TASK DESCRIPTION
From the listing that follows, output everything exactly except the pictures.

DATA SEGMENT
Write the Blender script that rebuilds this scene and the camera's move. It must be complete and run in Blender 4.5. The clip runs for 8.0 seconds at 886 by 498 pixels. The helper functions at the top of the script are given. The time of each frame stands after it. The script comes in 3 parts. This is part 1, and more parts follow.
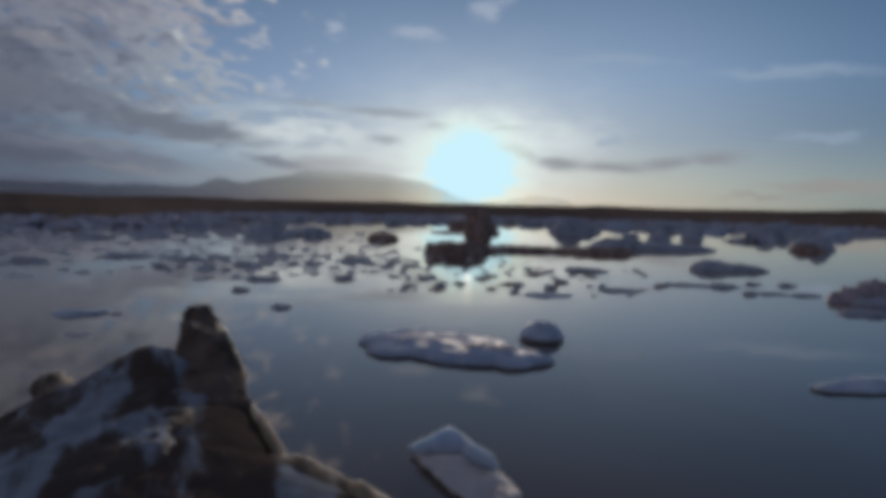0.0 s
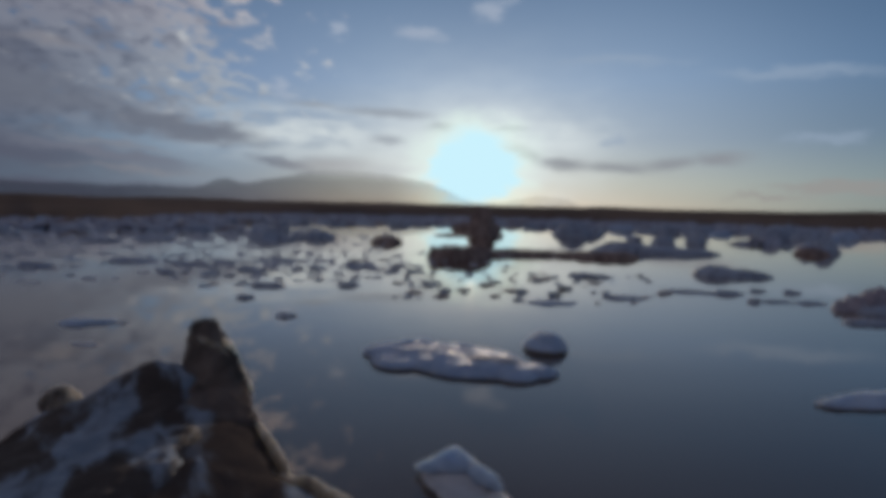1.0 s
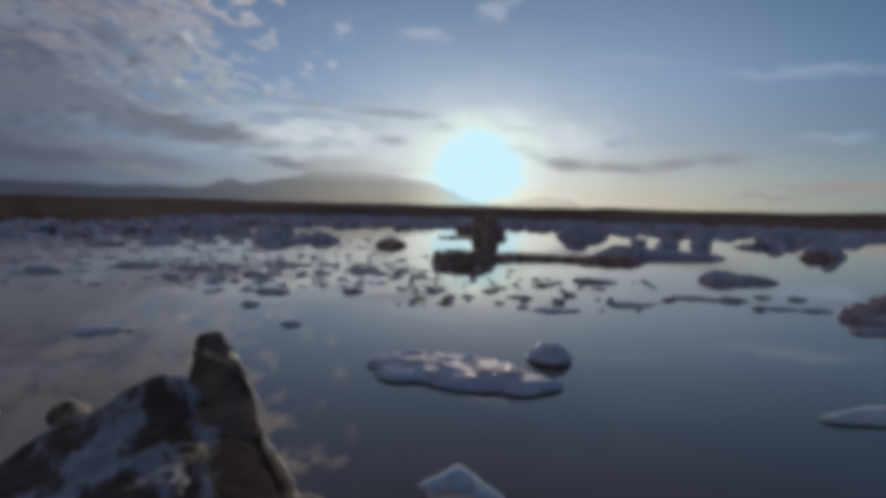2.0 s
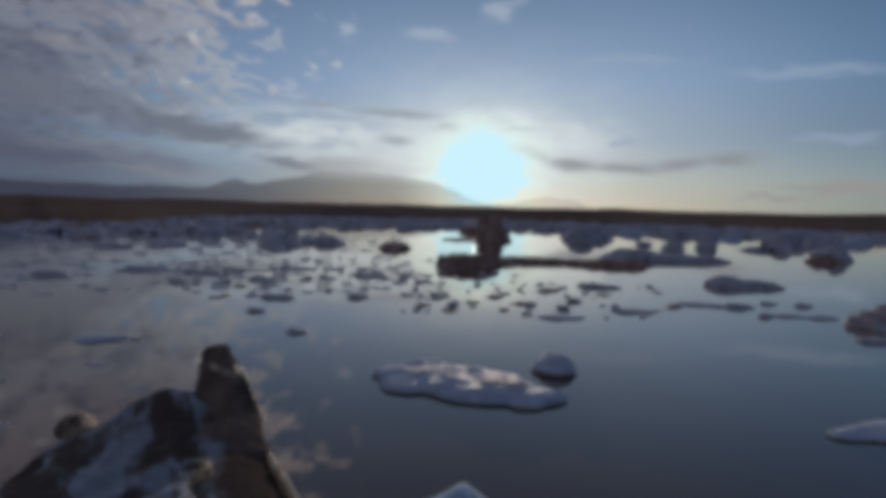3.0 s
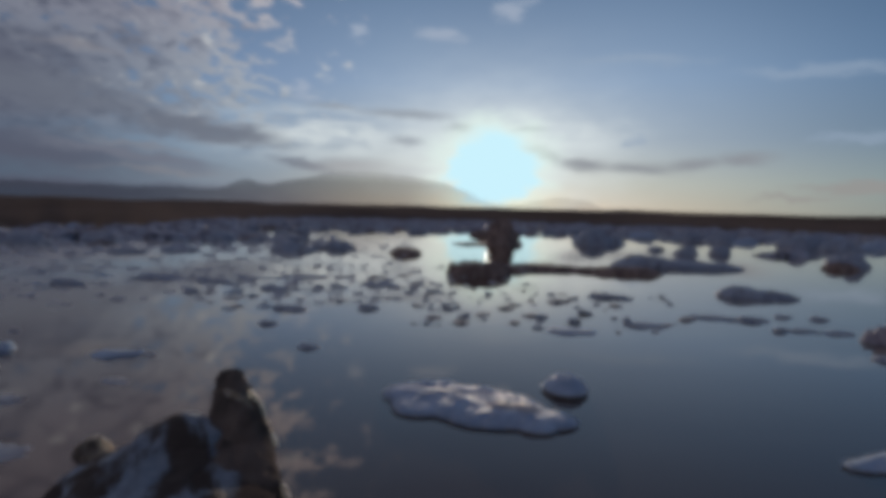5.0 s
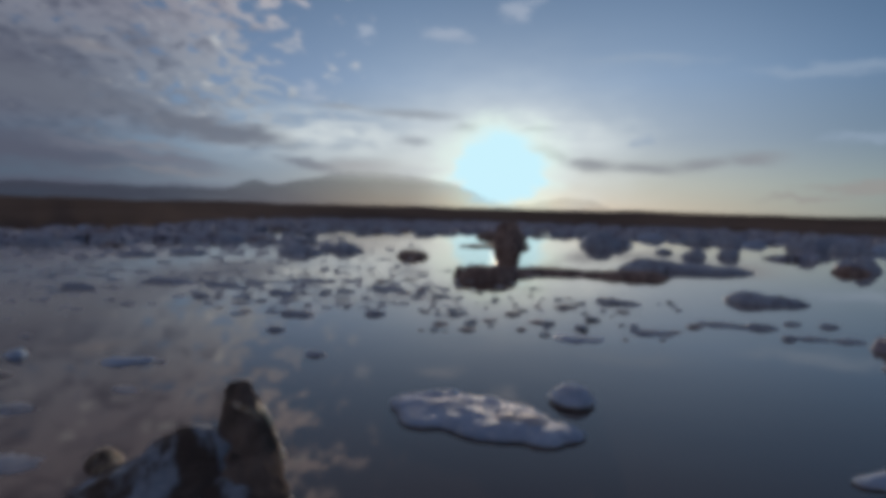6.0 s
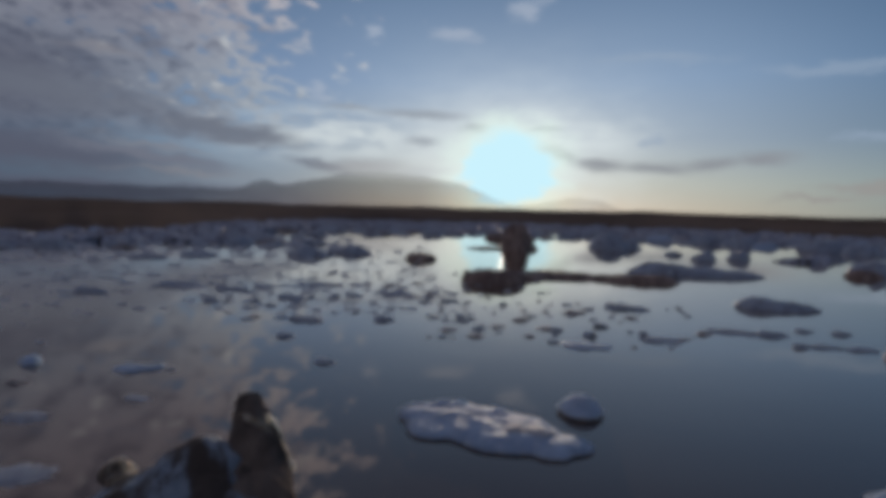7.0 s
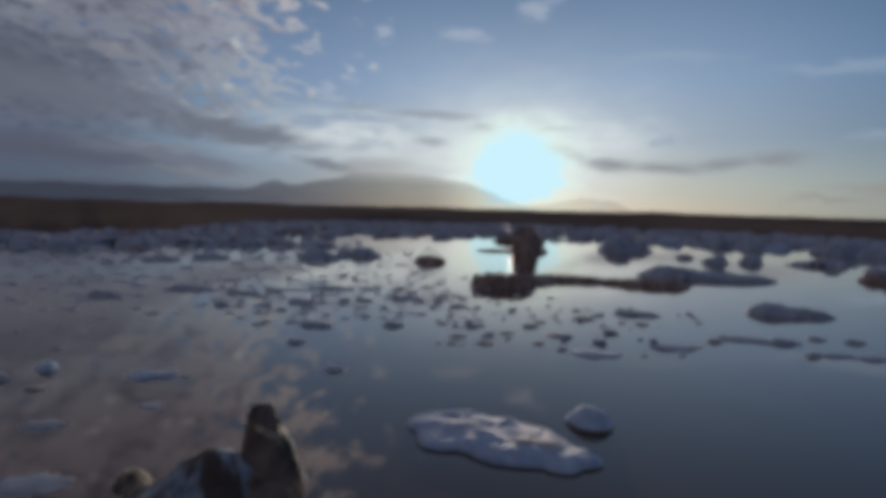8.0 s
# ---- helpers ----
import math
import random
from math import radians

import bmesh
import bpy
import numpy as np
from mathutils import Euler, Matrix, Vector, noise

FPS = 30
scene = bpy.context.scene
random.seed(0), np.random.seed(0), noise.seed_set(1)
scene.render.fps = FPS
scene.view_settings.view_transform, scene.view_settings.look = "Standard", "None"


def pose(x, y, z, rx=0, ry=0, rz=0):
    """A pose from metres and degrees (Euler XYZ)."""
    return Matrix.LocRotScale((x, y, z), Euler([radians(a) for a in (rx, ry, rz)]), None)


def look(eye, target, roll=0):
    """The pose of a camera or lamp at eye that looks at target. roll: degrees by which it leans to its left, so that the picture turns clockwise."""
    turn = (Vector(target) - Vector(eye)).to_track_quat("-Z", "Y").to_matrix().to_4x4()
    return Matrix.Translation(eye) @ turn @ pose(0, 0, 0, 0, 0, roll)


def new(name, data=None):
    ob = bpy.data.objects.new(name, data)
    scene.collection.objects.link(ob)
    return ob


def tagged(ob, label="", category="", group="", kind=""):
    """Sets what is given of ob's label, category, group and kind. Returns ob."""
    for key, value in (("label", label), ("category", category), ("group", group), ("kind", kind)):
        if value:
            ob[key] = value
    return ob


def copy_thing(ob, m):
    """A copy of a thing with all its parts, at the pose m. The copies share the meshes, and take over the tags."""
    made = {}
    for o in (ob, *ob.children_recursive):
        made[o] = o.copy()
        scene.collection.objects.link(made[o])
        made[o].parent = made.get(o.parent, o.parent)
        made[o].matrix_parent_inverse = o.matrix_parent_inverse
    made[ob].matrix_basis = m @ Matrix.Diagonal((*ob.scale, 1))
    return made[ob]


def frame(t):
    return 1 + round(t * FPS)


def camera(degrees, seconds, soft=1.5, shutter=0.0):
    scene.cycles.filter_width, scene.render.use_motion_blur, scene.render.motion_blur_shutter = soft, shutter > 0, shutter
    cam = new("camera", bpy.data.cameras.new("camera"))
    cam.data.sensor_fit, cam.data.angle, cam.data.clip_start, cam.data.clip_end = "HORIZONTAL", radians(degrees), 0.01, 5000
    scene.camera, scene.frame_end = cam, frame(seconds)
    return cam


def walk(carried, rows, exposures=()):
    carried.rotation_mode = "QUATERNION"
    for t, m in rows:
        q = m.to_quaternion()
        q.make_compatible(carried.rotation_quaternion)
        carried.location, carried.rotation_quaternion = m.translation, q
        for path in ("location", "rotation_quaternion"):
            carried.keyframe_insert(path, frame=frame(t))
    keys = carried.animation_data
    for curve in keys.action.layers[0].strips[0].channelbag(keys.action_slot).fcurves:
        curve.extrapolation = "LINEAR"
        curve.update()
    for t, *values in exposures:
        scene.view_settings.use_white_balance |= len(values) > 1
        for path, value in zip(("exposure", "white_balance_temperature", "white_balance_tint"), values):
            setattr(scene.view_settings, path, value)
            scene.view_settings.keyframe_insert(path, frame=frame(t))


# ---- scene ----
# The lagoon: x right, y towards the sun and the far shore, z up, water at z = 0.
cam = camera(82.2, 8.0, soft=6.9)
walk(cam, [
    (0.0, pose(0.000, 0.000, 5.000, 85.283, -1.219, 0.000)),
    (0.5, pose(-0.024, -0.017, 5.212, 85.308, -1.237, 0.188)),
    (1.0, pose(-0.044, -0.028, 5.419, 85.329, -1.254, 0.384)),
    (1.5, pose(-0.062, -0.035, 5.623, 85.346, -1.270, 0.591)),
    (3.0, pose(-0.100, -0.040, 6.220, 85.375, -1.314, 1.292)),
    (3.5, pose(-0.110, -0.038, 6.417, 85.379, -1.327, 1.561)),
    (4.0, pose(-0.119, -0.037, 6.612, 85.380, -1.339, 1.851)),
    (4.5, pose(-0.128, -0.037, 6.808, 85.380, -1.350, 2.163)),
    (6.0, pose(-0.156, -0.053, 7.403, 85.372, -1.379, 3.264)),
    (6.5, pose(-0.168, -0.066, 7.606, 85.368, -1.386, 3.691)),
    (7.0, pose(-0.181, -0.085, 7.812, 85.365, -1.393, 4.153)),
    (7.5, pose(-0.197, -0.110, 8.022, 85.362, -1.398, 4.652)),
    (8.0, pose(-0.216, -0.142, 8.236, 85.360, -1.402, 5.188)),
], exposures=[(0.0, 0.0), (8.0, 0.0)])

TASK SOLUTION
Write the Blender script that rebuilds this scene and the camera's move. It must be complete and run in Blender 4.5. The clip runs for 8.0 seconds at 886 by 498 pixels. The helper functions at the top of the script are given. The time of each frame stands after it. The script comes in 3 parts. This is part 1, and more parts follow.
0.0 s
1.0 s
2.0 s
3.0 s
5.0 s
6.0 s
7.0 s
8.0 s
# ---- helpers ----
import math
import random
from math import radians

import bmesh
import bpy
import numpy as np
from mathutils import Euler, Matrix, Vector, noise

FPS = 30
scene = bpy.context.scene
random.seed(0), np.random.seed(0), noise.seed_set(1)
scene.render.fps = FPS
scene.view_settings.view_transform, scene.view_settings.look = "Standard", "None"


def pose(x, y, z, rx=0, ry=0, rz=0):
    """A pose from metres and degrees (Euler XYZ)."""
    return Matrix.LocRotScale((x, y, z), Euler([radians(a) for a in (rx, ry, rz)]), None)


def look(eye, target, roll=0):
    """The pose of a camera or lamp at eye that looks at target. roll: degrees by which it leans to its left, so that the picture turns clockwise."""
    turn = (Vector(target) - Vector(eye)).to_track_quat("-Z", "Y").to_matrix().to_4x4()
    return Matrix.Translation(eye) @ turn @ pose(0, 0, 0, 0, 0, roll)


def new(name, data=None):
    ob = bpy.data.objects.new(name, data)
    scene.collection.objects.link(ob)
    return ob


def tagged(ob, label="", category="", group="", kind=""):
    """Sets what is given of ob's label, category, group and kind. Returns ob."""
    for key, value in (("label", label), ("category", category), ("group", group), ("kind", kind)):
        if value:
            ob[key] = value
    return ob


def copy_thing(ob, m):
    """A copy of a thing with all its parts, at the pose m. The copies share the meshes, and take over the tags."""
    made = {}
    for o in (ob, *ob.children_recursive):
        made[o] = o.copy()
        scene.collection.objects.link(made[o])
        made[o].parent = made.get(o.parent, o.parent)
        made[o].matrix_parent_inverse = o.matrix_parent_inverse
    made[ob].matrix_basis = m @ Matrix.Diagonal((*ob.scale, 1))
    return made[ob]


def frame(t):
    return 1 + round(t * FPS)


def camera(degrees, seconds, soft=1.5, shutter=0.0):
    scene.cycles.filter_width, scene.render.use_motion_blur, scene.render.motion_blur_shutter = soft, shutter > 0, shutter
    cam = new("camera", bpy.data.cameras.new("camera"))
    cam.data.sensor_fit, cam.data.angle, cam.data.clip_start, cam.data.clip_end = "HORIZONTAL", radians(degrees), 0.01, 5000
    scene.camera, scene.frame_end = cam, frame(seconds)
    return cam


def walk(carried, rows, exposures=()):
    carried.rotation_mode = "QUATERNION"
    for t, m in rows:
        q = m.to_quaternion()
        q.make_compatible(carried.rotation_quaternion)
        carried.location, carried.rotation_quaternion = m.translation, q
        for path in ("location", "rotation_quaternion"):
            carried.keyframe_insert(path, frame=frame(t))
    keys = carried.animation_data
    for curve in keys.action.layers[0].strips[0].channelbag(keys.action_slot).fcurves:
        curve.extrapolation = "LINEAR"
        curve.update()
    for t, *values in exposures:
        scene.view_settings.use_white_balance |= len(values) > 1
        for path, value in zip(("exposure", "white_balance_temperature", "white_balance_tint"), values):
            setattr(scene.view_settings, path, value)
            scene.view_settings.keyframe_insert(path, frame=frame(t))


# ---- scene ----
# The lagoon: x right, y towards the sun and the far shore, z up, water at z = 0.
cam = camera(82.2, 8.0, soft=6.9)
walk(cam, [
    (0.0, pose(0.000, 0.000, 5.000, 85.283, -1.219, 0.000)),
    (0.5, pose(-0.024, -0.017, 5.212, 85.308, -1.237, 0.188)),
    (1.0, pose(-0.044, -0.028, 5.419, 85.329, -1.254, 0.384)),
    (1.5, pose(-0.062, -0.035, 5.623, 85.346, -1.270, 0.591)),
    (3.0, pose(-0.100, -0.040, 6.220, 85.375, -1.314, 1.292)),
    (3.5, pose(-0.110, -0.038, 6.417, 85.379, -1.327, 1.561)),
    (4.0, pose(-0.119, -0.037, 6.612, 85.380, -1.339, 1.851)),
    (4.5, pose(-0.128, -0.037, 6.808, 85.380, -1.350, 2.163)),
    (6.0, pose(-0.156, -0.053, 7.403, 85.372, -1.379, 3.264)),
    (6.5, pose(-0.168, -0.066, 7.606, 85.368, -1.386, 3.691)),
    (7.0, pose(-0.181, -0.085, 7.812, 85.365, -1.393, 4.153)),
    (7.5, pose(-0.197, -0.110, 8.022, 85.362, -1.398, 4.652)),
    (8.0, pose(-0.216, -0.142, 8.236, 85.360, -1.402, 5.188)),
], exposures=[(0.0, 0.0), (8.0, 0.0)])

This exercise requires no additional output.